It’s a beautiful September morning in Austin, Texas, and Jen Hatmaker is gently heckling the congregants of Austin New Church. Today’s sermon is on the parable of the Prodigal Son, and Hatmaker, delivering the sermon, is just winding up for a big theological swing when a cell phone rings.
“One time my phone rang, from the front row, in the middle of my own sermon,” she reveals, to laughter. “Yeah. Loved that.”
The parishioner’s phone rings again, and Hatmaker lets loose a slow, deep chuckle, eyes searching for the offender. “Get outta here!” she waves, as more laughter breaks out in the chapel.
Hatmaker, the New York Times-bestselling author and popular Christian speaker, has created a behemoth brand rooted in authenticity, humor, and candor. In the last two years, she has been honing this same easy-going sincerity to empower, and even provoke, her own core audience — evangelical women.

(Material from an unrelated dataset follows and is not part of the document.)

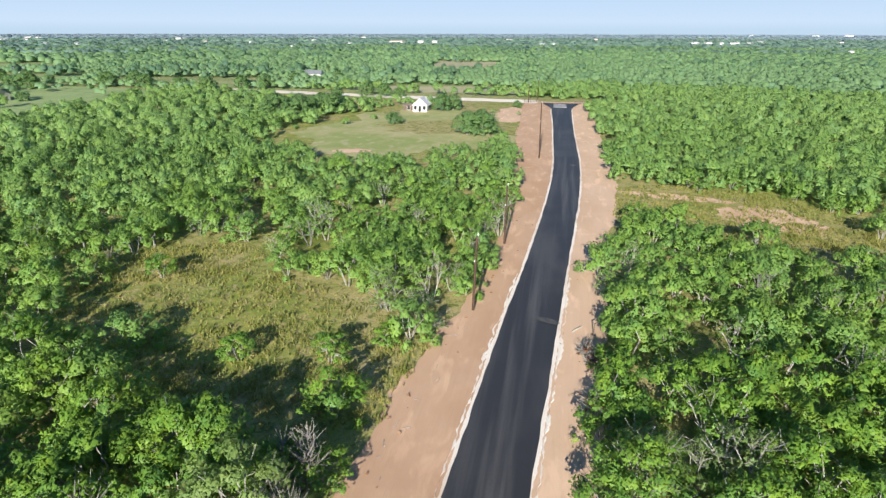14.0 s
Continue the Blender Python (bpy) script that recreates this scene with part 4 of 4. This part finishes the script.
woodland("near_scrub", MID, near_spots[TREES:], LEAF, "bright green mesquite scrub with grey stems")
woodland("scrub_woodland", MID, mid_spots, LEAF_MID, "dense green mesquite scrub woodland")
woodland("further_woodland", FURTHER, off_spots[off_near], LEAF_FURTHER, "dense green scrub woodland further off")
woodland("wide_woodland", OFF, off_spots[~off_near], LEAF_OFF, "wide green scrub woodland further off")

x, y = scatter(-800, 400, 150, 720, 4.4)
keep = in_sight(x, y, 40) & (reach(x, y) >= 300) & (reach(x, y) < 520)
x, y = pick(x[keep], y[keep])
distant = spots_of(x, y, 8)
distant[:, 4:6] *= (0.86, 0.80)
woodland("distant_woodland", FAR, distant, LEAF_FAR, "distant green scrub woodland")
x, y = scatter(-1250, 640, 300, 1120, 6.0)
keep = in_sight(x, y, 40) & (reach(x, y) >= 520) & (reach(x, y) < 1000)
x, y = pick(x[keep], y[keep])
outer = spots_of(x, y, 8)
outer[:, 5] *= 0.8
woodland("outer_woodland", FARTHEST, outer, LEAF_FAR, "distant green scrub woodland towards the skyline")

# darker lines of taller trees between the far fields
rows_rng = np.random.default_rng(41)
line_spots = []
for cx, cy, span, lean in ((-330, 480, 150, 0.1), (-210, 520, 90, -0.05), (-480, 610, 170, 0.15), (-250, 690, 160, 0.0), (-60, 560, 60, 0.0), (-110, 500, 50, 0.1), (140, 640, 120, -0.08),
                           (-620, 760, 220, 0.1), (-180, 860, 200, 0.05), (330, 820, 180, -0.1), (60, 980, 240, 0.0), (-420, 1000, 260, 0.05), (-800, 1000, 200, 0.1)):
    n = int(span / 4)
    along = rows_rng.uniform(-span, span, n)
    wide = rows_rng.uniform(0.9, 1.6, n)
    line_spots.append(np.stack([cx + along, cy + lean * along + rows_rng.normal(0, 5, n), rows_rng.integers(0, 8, n), rows_rng.uniform(0, 6.28, n), wide, wide * rows_rng.uniform(0.9, 1.15, n)], 1))
woodland("tree_line", OFF, np.concatenate(line_spots), LEAF_LINE, "dark green lines of tall trees between far fields")

# the bare dead tree at the verge
_, _, dead_wood = make_tree(611, 10, 0.2, 26, 5, 9, high=5.6, wide=2.6, bare=1.0, plump=0.8)
for dx, dy, w in ((-27.6, 188.8, 1.05), (-28.2, 193.8, 1.0), (-256, 312, 2.1), (-252, 318, 1.8)):
    dead = tagged(new("dead_tree"), "bare dead grey tree with many thin branches", "tree", "dead trees")
    trunk = pieces("trunk", (dead_wood, DEADWOOD))
    trunk.parent = dead
    dead.matrix_basis = Matrix.Translation((dx, dy, float(gz(dx, dy)))) @ Matrix.Rotation(dx, 4, "Z") @ Matrix.Diagonal((w, w, w, 1))

# reddish dead brush lying at the verge
brush_leaf, _, brush_wood = make_tree(633, 260, 0.22, 16, 3, 5, high=1.9, wide=1.5, plump=0.55)
for dx, dy, w in ((-7.9, 215.7, 1.0), (-7.5, 206.8, 1.15), (-7.4, 214.6, 0.8)):
    brush = tagged(new("dead_brush"), "reddish brown dead brush heap on bare soil", "brush", "dead brush")
    for child in (pieces("branches", (brush_wood, DEADWOOD)), pieces("dead_leaves", (brush_leaf, LEAF_DEAD))):
        child.parent = brush
    brush.matrix_basis = Matrix.Translation((dx, dy, float(gz(dx, dy)))) @ Matrix.Rotation(dx * 3, 4, "Z") @ Matrix.Diagonal((w, w, w, 1))

# larger dark trees round the houses and farms
OAKS = [make_tree(700 + k, 1000, 0.85, 52, 4, 0, high=7.0, wide=4.2, plump=0.92, ruffle=0.35, limbs=13, low=0.52, core=0.8) for k in range(4)]
oak_spots = [(-95, 352, 1.2), (-90, 364, 1.1), (-100, 360, 1.1), (-104, 351, 1.2), (-97, 371, 1.0), (-63.5, 347, 0.62), (-54.0, 377, 0.85), (-50.5, 380, 0.7), (-38, 333, 0.95), (-34, 334, 1.0), (-35, 339, 0.9), (-86, 414, 0.8),
             (-80, 415, 0.6), (-94, 416, 0.9), (-103, 404, 0.7), (-28.8, 391, 0.4), (-252, 318, 1.1), (-240, 297, 1.2), (-251, 283, 1.2), (-257, 271, 1.0), (-261, 259, 1.1),
             (-228, 284, 0.9), (-267, 366, 1.2), (-278, 395, 1.3), (-261, 390, 1.4), (-252, 378, 1.2), (-222, 352, 0.7), (-216, 272, 0.8), (-236, 262, 0.9), (-245, 246, 0.8), (-222, 262, 0.7), (-290, 340, 1.3),
             (-300, 360, 1.3), (-205, 425, 1.0), (-215, 432, 1.1), (-228, 428, 1.2), (-190, 430, 0.9), (-175, 428, 1.0), (-160, 432, 0.9), (-150, 436, 1.0), (-330, 381, 1.3), (-341, 359, 1.2), (-131, 481, 0.9), (-148, 466, 0.8), (-126, 466, 0.7), (-232, 254, 1.0), (-204, 262, 0.9), (-212, 240, 0.6), (-247, 352, 0.9), (-262, 345, 1.1),
             (-270, 300, 1.3), (-280, 280, 1.2), (-232, 300, 0.9), (-262, 320, 1.0), (-275, 250, 1.1), (-290, 300, 1.2), (-310, 330, 1.3), (-222, 372, 0.6), (-255, 410, 1.2), (-300, 410, 1.3), (-240, 278, 1.0), (-220, 248, 0.6)]
oak_rng = random.Random(3)
for _ in range(34):
    ox, oy = oak_rng.uniform(-345, -222), oak_rng.uniform(246, 350)
    if all(math.hypot(ox - bx, oy - by) > 11 for bx, by in ((-240, 343), (-238, 371), (-209, 250), (-224, 249), (-258, 330), (-243, 291), (-240, 253), (-282, 311), (-268, 334))):
        oak_spots.append((ox, oy, oak_rng.uniform(0.6, 1.15)))
for _ in range(26):
    oak_spots.append((oak_rng.uniform(-420, -235), oak_rng.uniform(385, 450), oak_rng.uniform(0.6, 1.0)))
oak_roots = []
for k, (leaf_q, normal_q, wood_q) in enumerate(OAKS):
    root = tagged(new("oak_tree"), "tall dark green shade tree near the houses", "tree", "shade trees")
    for child in (pieces("crown", (leaf_q, LEAF_OAK, normal_q)), pieces("trunk", (wood_q, BARK))):
        child.parent = root
    oak_roots.append(root)
for n, (ox, oy, w) in enumerate(oak_spots):
    m = Matrix.Translation((ox, oy, float(gz(ox, oy)))) @ Matrix.Rotation(oak_rng.uniform(0, 6.28), 4, "Z") @ Matrix.Diagonal((w, w, w * oak_rng.uniform(0.85, 1.05), 1))
    if n < 4:
        oak_roots[n].matrix_basis = m
    else:
        copy_thing(oak_roots[n % 4], m @ Matrix.Diagonal([1 / v for v in oak_roots[n % 4].scale] + [1]))

# scrub behind the flight line's start, which shades the nearest ground
x, y = scatter(-90, 60, -60, 6, 4.6)
x, y = pick(x, y)
woodland("scrub_behind", FAR, spots_of(x, y, 8), LEAF, "green mesquite scrub")


x, y = scatter(-190, 130, 6, 250, 5.0)
keep = ~in_sight(x, y) & (x > -170 - 0.1 * y)
x, y = pick(x[keep], y[keep])
woodland("scrub_beside", FAR, spots_of(x, y, 8), LEAF, "green mesquite scrub")


def far_clumps(count, seed, near, far):
    """Low ragged domes of wood over the far country."""
    rs = np.random.default_rng(seed)
    dist = near + (far - near) * rs.random(count) ** 0.9
    ang = np.radians(rs.uniform(-30, 52, count))
    x, y = -8 - dist * np.sin(ang), dist * np.cos(ang)
    field = np.array([noise.noise((a / 260, b / 120, 7.7)) for a, b in zip(x, y)])
    ok = (field < 0.26) & ~in_plots(x, y) & ~before_homes(x, y)
    x, y, dist = x[ok], y[ok], dist[ok]
    n = len(x)
    wide = rs.uniform(5, 11, n) * (0.7 + dist / 2600)
    tall = rs.uniform(3.0, 6.0, n)
    out = []
    sides = 7
    rim = rs.uniform(0.7, 1.3, (n, sides))
    mid = rs.uniform(0.35, 0.7, (n, sides))
    up = rs.uniform(0.6, 1.05, (n, sides))
    a = np.arange(sides) * 2 * math.pi / sides
    z0 = gz(x, y)
    low = np.stack([x[:, None] + wide[:, None] * rim * np.cos(a), y[:, None] + wide[:, None] * rim * np.sin(a), np.repeat(z0[:, None] - 0.3, sides, 1)], -1)
    top = np.stack([x[:, None] + wide[:, None] * mid * np.cos(a), y[:, None] + wide[:, None] * mid * np.sin(a), z0[:, None] + tall[:, None] * up], -1)
    peak = np.stack([x, y, z0 + tall], -1)
    for k in range(sides):
        j = (k + 1) % sides
        out.append(np.stack([low[:, k], low[:, j], top[:, j], top[:, k]], 1))
        if k % 2 == 0 and k + 2 <= sides:
            i = (k + 2) % sides
            out.append(np.stack([top[:, k], top[:, j], top[:, i], peak], 1))
    faces = np.concatenate(out)
    heart = np.tile(np.stack([x, y, z0 - tall * 0.2], -1), (len(out), 1))[:, None]
    round_way = (faces - heart) / np.array([1, 1, 0.9])
    round_way /= np.linalg.norm(round_way, axis=2)[:, :, None] + 1e-9
    return faces, round_way


# the bluish leaf colours stand in for haze over the far country
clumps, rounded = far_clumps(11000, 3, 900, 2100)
tagged(pieces("far_woods", (clumps, LEAF_BLUE_HAZE, rounded)), "far green woods with bluish haze in the leaf colour", "woodland", "", "stuff")
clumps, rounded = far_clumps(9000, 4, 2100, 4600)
tagged(pieces("farthest_woods", (clumps, LEAF_HAZE, rounded)), "far woods merging into the horizon, blue haze in the leaf colour", "woodland", "", "stuff")

# ======== grass and low plants ========


def tufts(count, patches, seed, high, colour_mat, name, label, cut=0.0, broad=0.05):
    rs = np.random.default_rng(seed)
    pts = []
    areas = np.array([p[2] * p[3] for p in patches])
    for p, m in zip(patches, rs.multinomial(count, areas / areas.sum())):
        r, a = np.sqrt(rs.random(m)) * 1.15, rs.uniform(0, 6.283, m)
        u, v = p[2] * r * np.cos(a), p[3] * r * np.sin(a)
        c, s = math.cos(radians(p[4])), math.sin(radians(p[4]))
        pts.append(np.stack([p[0] + u * c - v * s, p[1] + u * s + v * c], 1))
    pts = np.concatenate(pts)
    pts = pts[~on_strip(pts[:, 0], pts[:, 1], 0.2)]
    thick = np.array([noise.noise((a / 2.2, b / 2.2, 2.0)) + 0.6 * noise.noise((a / 7, b / 7, 5.0)) for a, b in pts])
    pts = pts[thick > rs.uniform(-0.55, 0.35, len(pts)) + cut]
    n, blades = len(pts), 3
    at = np.repeat(np.c_[pts, gz(pts[:, 0], pts[:, 1])], blades, 0)
    k = len(at)
    at[:, :2] += rs.normal(0, 0.1, (k, 2))
    a = rs.uniform(0, 6.283, k)
    out = np.stack([np.cos(a), np.sin(a), np.zeros(k)], 1)
    side = np.stack([-np.sin(a), np.cos(a), np.zeros(k)], 1)
    h = (high * rs.uniform(0.5, 1.3, k))[:, None]
    up = np.array([0, 0, 1.0])
    q = np.stack([at - side * broad, at + side * broad, at + out * h * 0.5 + up * h], 1)
    return tagged(pieces(name, (q, colour_mat)), label, "grass", "", "stuff")


WEED = leaf_material("weed_leaf", (0.24, 0.27, 0.055), (0.16, 0.21, 0.045), (0.36, 0.33, 0.10), 0.45, 0.12)
BLADE = leaf_material("grass_blade", (0.34, 0.33, 0.09), (0.26, 0.28, 0.065), (0.46, 0.39, 0.16), 0.5)
tufts(32000, CLEARINGS[:20], 21, 0.38, BLADE, "grass", "tufts of green and straw coloured grass", -0.15, 0.085)
tufts(30000, CLEARINGS[:20], 22, 0.62, WEED, "tall_weeds", "clumps of tall green and yellow weeds", 0.42, 0.13)


# ======== litter on the bare soil ========
def litter(name, count, seed, edges, mat, size, flat, label):
    """Small sticks or stones strewn along the strip's edges."""
    rs = np.random.default_rng(seed)
    y = rs.uniform(30, 260, count)
    left = rs.random(count) < edges
    spread = np.abs(rs.normal(0, 1.1, count))
    x = np.where(left, verge_left(y) + spread + rs.uniform(-0.6, 1.0, count), verge_right(y) - np.abs(rs.normal(0, 1.4, count)))
    keep = (x < road_left(y) - 0.6) | (x > road_right(y) + 0.5)
    x, y = x[keep], y[keep]
    n = len(x)
    a = rs.uniform(0, 6.283, n)
    long = size * rs.uniform(0.4, 1.5, n)
    d = np.stack([np.cos(a), np.sin(a), rs.normal(0, 0.12, n)], 1) * long[:, None] / 2
    wide = np.where(flat, long * 0.35, 0.03)[:, None]
    s = np.stack([-np.sin(a), np.cos(a), np.zeros(n)], 1) * wide
    up = np.array([0, 0, 1.0]) * wide * 1.2
    c = np.stack([x, y, gz(x, y) + 0.05], 1)
    faces = [np.stack([c - d - s, c + d - s, c + d * 0.7 + up, c - d * 0.7 + up], 1), np.stack([c + d + s, c - d + s, c - d * 0.7 + up, c + d * 0.7 + up], 1),
             np.stack([c - d + s, c - d - s, c - d * 0.7 + up, c - d * 0.7 + up * 1.01], 1), np.stack([c + d - s, c + d + s, c + d * 0.7 + up, c + d * 0.7 + up * 1.01], 1)]
    tagged(pieces(name, (np.concatenate(faces), mat)), label, "litter", "", "stuff")


litter("stick_litter", 110, 51, 0.7, BARK, 0.7, False, "grey broken sticks and roots on bare soil")
litter("stone_litter", 130, 52, 0.45, LIMESTONE, 0.10, True, "small pale stones on bare soil")
litter("clod_litter", 150, 53, 0.7, CLOD, 0.22, True, "red clods of earth on bare soil")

ANC is a far cry from a Texas megachurch: Low-lit and A-framed, the small structure houses only about 300 people. Today, it’s close to capacity. Parishioners of all ages — nearly all white, a blend of families, friends, and couples — sit in the pews, some readying their books and cameras for a chance at a post-sermon meet-and-greet with Hatmaker. At least three women mention that they’re here for the first time because they’ve always wanted to see her preach.
Hatmaker is wearing a look familiar enough to be a signature to her fans: colorful statement earrings, denim jacket, cowboy boots. Unlike some of her evangelical brethren, she doesn’t pace the stage or work the crowd, preferring instead to stand in one place, behind a lowered music stand. Her voice is doing the work.
That voice has intentionally separated her from other leading evangelicals, particularly her white male peers in Texas, who have become some of Donald Trump’s most ardent supporters. In contrast, Hatmaker has vocally and vehemently denounced the president and his administration’s policies as contrary to Jesus’ teachings. In the process, she has also challenged her audience to listen to, and support, those historically marginalized within her faith tradition: women like her, people of color, queer people, and sometimes even Democrats.
People began sending death threats and burned copies of her books to her home. Popular Christian writers likened her LGBTQ views to “heresy.”
It’s a risky pivot for a pastor’s daughter who got her start by writing, in her words, “very predictable and incredibly safe” books and bible study guides for evangelical women. As the midterm elections approach and Hatmaker wades even further into the political conversation, her influence over white evangelical women — the same demographic who have overwhelmingly supported Trump — will be put to the test.